Examining AMS voter turnout

Despite attracting less than half of students to vote in last year’s AMS election, Queen’s 40 per cent voter turnout makes it one of the highest among Ontario Student Unions.

The University of Toronto’s Students’ Union (UTSU) saw 18 per cent of their 44,000 members vote in its election last year.

“Last year we were able to double our voter-turnout,” current UTSU president Adam Awad told the Journal, adding that turnout averages have remained in the 10-15 per cent range over the past decade.

“Some people will talk about [the election], but it’s sort of the same people who always talk about it,” he said.“Most students care about other things like tuition fees or academic rights.”

In the past five years, AMS elections have consistently drawn turnouts of over 30 per cent. Current AMS Vice President of Operations Ben Hartley and his team clinched last year’s election with 54.5 per cent of the vote.

Hartley said interest in Student government elections is dependent on dialogue between candidates. During last year’s race, a platform point regarding the installation of solar panels at Queen’s snowballed into a campus-wide debate on the issue.

“Voters at Queen’s award good debate and healthy debate,” Hartley said, adding that AMS initiatives like streaming debates online have increased the profile of such dialogue.

“When it comes to getting students involved with these debates, it involves making them more accessible in content format,” he said.

Hartley said a recent trend in campus campaigns involving DIY videos have shown to be an effective method of raising voter awareness. By Friday, executive candidate teams CES and SDL had promotional videos uploaded to their respective websites, Facebook profiles and Twitter accounts.

“If you’re campaigning and you have 25 people on your campaign team and you get 25 people to take one piece of social media, a video or a poster, and post on people’s [Facebook] walls … it expands exponentially,” Hartley said. “Everyone in the whole school will have that piece show up in their [Facebook] News Feed.

“It’s about proliferating into where students will absorb media because it’s different now. We’re seeing that students make decisions through information that’s accessible to them.”

Last year, Guelph University’s Central Student Association elections drew 25.5 per cent of the school’s undergraduate population—a less than one-point increase on the previous year’s voter turnout. The University of Ottawa’s Student government saw around 10 per cent turnout last year—a significant drop from 2009’s 27.9 per cent.
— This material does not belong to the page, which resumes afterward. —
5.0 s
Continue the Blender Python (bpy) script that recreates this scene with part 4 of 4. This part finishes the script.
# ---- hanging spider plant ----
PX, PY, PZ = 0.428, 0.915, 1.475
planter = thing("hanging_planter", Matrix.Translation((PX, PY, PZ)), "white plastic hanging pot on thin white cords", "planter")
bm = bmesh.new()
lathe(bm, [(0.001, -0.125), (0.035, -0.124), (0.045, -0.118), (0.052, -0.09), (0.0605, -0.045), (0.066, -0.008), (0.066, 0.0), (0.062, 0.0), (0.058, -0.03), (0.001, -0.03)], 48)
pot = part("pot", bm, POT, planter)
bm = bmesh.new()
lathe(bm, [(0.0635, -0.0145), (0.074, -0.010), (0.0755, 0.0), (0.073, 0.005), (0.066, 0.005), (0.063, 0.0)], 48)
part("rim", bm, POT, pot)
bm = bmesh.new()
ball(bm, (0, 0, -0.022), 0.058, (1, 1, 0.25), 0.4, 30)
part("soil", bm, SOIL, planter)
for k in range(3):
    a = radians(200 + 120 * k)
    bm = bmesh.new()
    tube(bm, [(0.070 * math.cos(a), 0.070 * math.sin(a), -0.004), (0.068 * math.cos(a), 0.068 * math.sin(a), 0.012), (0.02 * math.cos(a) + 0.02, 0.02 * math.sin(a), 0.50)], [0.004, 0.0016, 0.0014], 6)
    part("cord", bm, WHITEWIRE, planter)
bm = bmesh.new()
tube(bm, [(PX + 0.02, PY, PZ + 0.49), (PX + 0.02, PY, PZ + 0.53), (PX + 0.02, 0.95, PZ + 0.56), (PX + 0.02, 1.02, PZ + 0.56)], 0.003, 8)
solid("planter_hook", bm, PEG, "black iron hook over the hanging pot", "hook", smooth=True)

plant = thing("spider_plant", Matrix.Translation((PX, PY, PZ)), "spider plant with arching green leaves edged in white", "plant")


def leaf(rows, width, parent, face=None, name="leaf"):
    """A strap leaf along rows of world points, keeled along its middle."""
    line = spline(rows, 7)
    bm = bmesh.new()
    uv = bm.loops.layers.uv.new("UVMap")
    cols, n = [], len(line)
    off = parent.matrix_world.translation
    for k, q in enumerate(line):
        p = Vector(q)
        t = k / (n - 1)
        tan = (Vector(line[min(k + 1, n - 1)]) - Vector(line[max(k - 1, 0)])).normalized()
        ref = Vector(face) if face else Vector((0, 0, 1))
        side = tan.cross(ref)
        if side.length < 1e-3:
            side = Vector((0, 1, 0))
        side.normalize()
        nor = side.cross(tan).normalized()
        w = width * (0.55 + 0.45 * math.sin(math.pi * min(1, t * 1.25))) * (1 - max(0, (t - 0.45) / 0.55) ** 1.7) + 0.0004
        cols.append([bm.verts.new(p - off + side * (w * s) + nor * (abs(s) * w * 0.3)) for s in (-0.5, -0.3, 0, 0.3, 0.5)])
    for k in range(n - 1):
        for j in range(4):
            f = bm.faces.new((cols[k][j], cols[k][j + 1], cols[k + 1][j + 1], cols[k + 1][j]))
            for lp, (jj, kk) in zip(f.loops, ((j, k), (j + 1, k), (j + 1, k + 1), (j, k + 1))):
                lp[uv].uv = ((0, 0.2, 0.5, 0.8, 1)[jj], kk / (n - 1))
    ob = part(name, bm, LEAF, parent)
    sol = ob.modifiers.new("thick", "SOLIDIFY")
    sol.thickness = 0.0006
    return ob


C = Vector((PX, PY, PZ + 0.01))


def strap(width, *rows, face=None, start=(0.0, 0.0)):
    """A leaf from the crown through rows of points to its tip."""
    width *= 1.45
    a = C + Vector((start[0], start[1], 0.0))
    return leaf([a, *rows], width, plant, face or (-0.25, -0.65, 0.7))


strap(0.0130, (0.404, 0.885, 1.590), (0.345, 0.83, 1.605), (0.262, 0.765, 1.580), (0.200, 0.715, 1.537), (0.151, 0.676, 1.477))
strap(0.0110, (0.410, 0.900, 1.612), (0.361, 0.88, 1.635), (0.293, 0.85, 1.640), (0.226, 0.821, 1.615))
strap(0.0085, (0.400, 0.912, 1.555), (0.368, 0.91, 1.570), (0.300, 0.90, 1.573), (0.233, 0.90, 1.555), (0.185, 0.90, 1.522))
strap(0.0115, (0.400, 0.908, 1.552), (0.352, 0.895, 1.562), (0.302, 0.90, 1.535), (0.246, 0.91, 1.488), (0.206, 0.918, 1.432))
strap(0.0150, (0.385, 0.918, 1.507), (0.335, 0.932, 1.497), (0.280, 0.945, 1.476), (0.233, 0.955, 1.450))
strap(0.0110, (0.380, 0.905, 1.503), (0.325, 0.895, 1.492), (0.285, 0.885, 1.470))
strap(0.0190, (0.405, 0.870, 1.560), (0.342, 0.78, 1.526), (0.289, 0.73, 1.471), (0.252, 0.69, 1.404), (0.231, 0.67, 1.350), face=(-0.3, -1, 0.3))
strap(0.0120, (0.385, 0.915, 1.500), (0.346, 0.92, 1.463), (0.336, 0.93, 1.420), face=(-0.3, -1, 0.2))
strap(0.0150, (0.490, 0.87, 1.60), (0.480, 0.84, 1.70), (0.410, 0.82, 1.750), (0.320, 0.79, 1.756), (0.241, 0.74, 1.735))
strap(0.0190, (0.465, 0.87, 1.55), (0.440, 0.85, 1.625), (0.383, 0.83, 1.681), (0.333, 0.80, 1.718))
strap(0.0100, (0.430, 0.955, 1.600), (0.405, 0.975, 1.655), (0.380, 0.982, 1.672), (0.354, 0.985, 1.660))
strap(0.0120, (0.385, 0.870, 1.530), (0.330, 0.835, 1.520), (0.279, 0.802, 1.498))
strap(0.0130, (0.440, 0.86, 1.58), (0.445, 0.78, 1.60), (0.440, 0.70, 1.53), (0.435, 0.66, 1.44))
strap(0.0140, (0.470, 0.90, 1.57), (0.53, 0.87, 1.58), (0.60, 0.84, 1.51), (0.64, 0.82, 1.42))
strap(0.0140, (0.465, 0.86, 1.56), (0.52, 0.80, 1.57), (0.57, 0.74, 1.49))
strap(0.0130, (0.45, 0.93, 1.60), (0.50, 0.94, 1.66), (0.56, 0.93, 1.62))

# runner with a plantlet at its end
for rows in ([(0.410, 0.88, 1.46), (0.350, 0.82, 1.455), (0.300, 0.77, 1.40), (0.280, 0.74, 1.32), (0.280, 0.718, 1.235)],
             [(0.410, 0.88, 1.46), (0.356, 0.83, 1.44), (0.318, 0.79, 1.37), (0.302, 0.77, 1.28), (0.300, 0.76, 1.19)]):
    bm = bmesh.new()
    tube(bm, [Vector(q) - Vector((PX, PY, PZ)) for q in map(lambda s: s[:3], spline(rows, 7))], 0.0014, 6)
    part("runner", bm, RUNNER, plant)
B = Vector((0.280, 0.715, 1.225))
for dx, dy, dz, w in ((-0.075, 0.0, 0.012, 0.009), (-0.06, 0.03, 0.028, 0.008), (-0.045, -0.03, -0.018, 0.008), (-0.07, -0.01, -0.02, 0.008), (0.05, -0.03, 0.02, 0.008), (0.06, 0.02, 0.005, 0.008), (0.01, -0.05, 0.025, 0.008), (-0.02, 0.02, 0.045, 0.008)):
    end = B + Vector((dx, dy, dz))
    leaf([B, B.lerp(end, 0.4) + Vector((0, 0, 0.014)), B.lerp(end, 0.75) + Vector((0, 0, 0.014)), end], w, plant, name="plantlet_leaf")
Scott Matthews, an associate professor of Political Science specializing in voter turnout, said student government elections don’t have the same built-in pull factor that other elections have.

“In national elections especially, there is a widely-held belief that participation is important, a ‘civic duty’ of every voter,” Matthews told the Journal via email.  “It’s not clear that the beliefs about national elections will have any implications for attitudes to AMS elections.”

This year’s Kingston municipal elections in October saw 36 per cent of voters cast their ballot at polling stations using a paper-ballot system. After transitioning into online voting last year, the AMS saw three-point improvement on 2009’s paper ballot votes.

“I’m not sure if there’s a clear answer on [whether online voting affects voter turnout],” Matthews said. “All other things being equal, however, if it makes voting easier, then it should increase turnout, especially in (relatively) low turnout elections.”

The Wilfred Laurier University Student Union (WLUSU) will switch its electoral method to an online system this year. WLUSU elections last year drew a 20 per cent voter turnout—10 per cent lower than the previous year.

Mike Lakusiak, News Editor at the Laurier’s student newspaper The Cord, said WLUSU elections don’t generally garner much attention from the Laurier’s student population. “A large number of students simply don’t care about Student Union elections,” Lakusiak said. “If you’re involved in a club you vote and if you’re not and you’re off campus and you don’t care, then you don’t.”

In the past 20 years, AMS voter turnouts peaked at 45 per cent in the 1991 election. Turnout rates dipped below the 30 per cent mark in the late 90s and early 2000s, but have stabilized in recent years. Professor Matthews said the geography of the Queen’s community gives it an advantage over other universities in terms of voter turnout for student government elections.

“This must be connected to the general level of student involvement in campus life, which, as we are regularly informed, is relatively intense at Queen’s,” he said.  “At larger universities in urban areas, many of which are really “commuter campuses,” it’s easy to see why students might be—and feel that they are—less connected to each other than students at Queen’s.”

The debate featuring VP Operations candidates will be held today at 7 p.m. in Common Ground. The presidential debate will be held tomorrow at 7 p.m. in the Lower Ceilidh of the JDUIC.